I’ve always been against faith schools. At age 11, I opted to go to a multi faith school rather than the popular Jewish school that many of my friends from junior high were heading for. Even back then, I didn’t get it: if you’re going to live in a multi-faith country, what on earth is the point of segregating children according to religion?
This morning on ‘The Big Questions’ this was the very point being debated. Rabbi Jonathan Romain put it exceptionally well. Explaining that even as a Rabbi, he’d sent his own children to a mixed faith school, he remarked:
“I want my children to sit next to a Christian in class, to do their homework with a Hindu, to play football with Muslims, and to walk home with an Atheist. How can we love our neighbours, if we don’t know our neighbours?”
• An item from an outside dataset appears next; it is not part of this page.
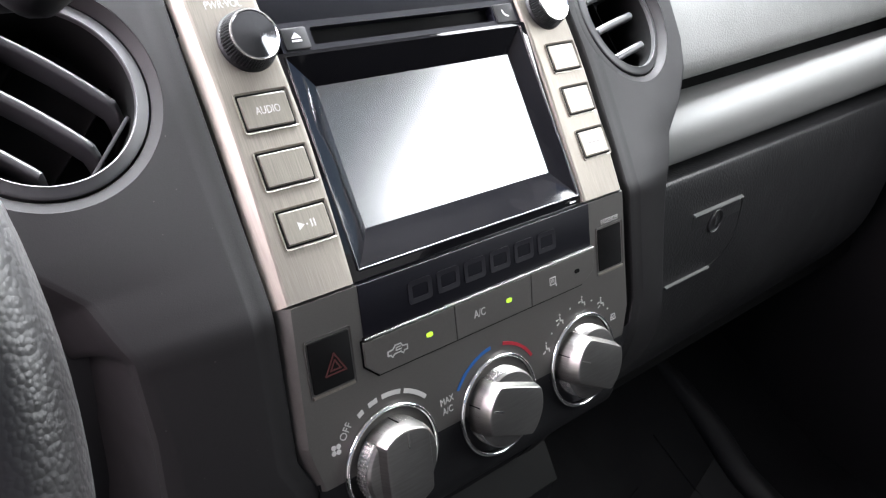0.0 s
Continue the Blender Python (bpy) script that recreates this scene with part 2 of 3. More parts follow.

Precisely. Now that’s my kind of Rabbi.
There are all kinks good arguments for or against faith Schools. Such schools Christen as well as Jewish have increased in recent years due partly to concern about falling standards in the mainline state sector. If I had young children I would opt for a Jewish primary school. “I would just be to scared to
send them to the local state school, based on what I have been told. However I would consider going out of the state sector,(contreversial in its self.
I Guess the school you “passed on, is the one in the present controversy? I have to say from what I have heard from those who went there, those who are being denied entry “may not be missing much!.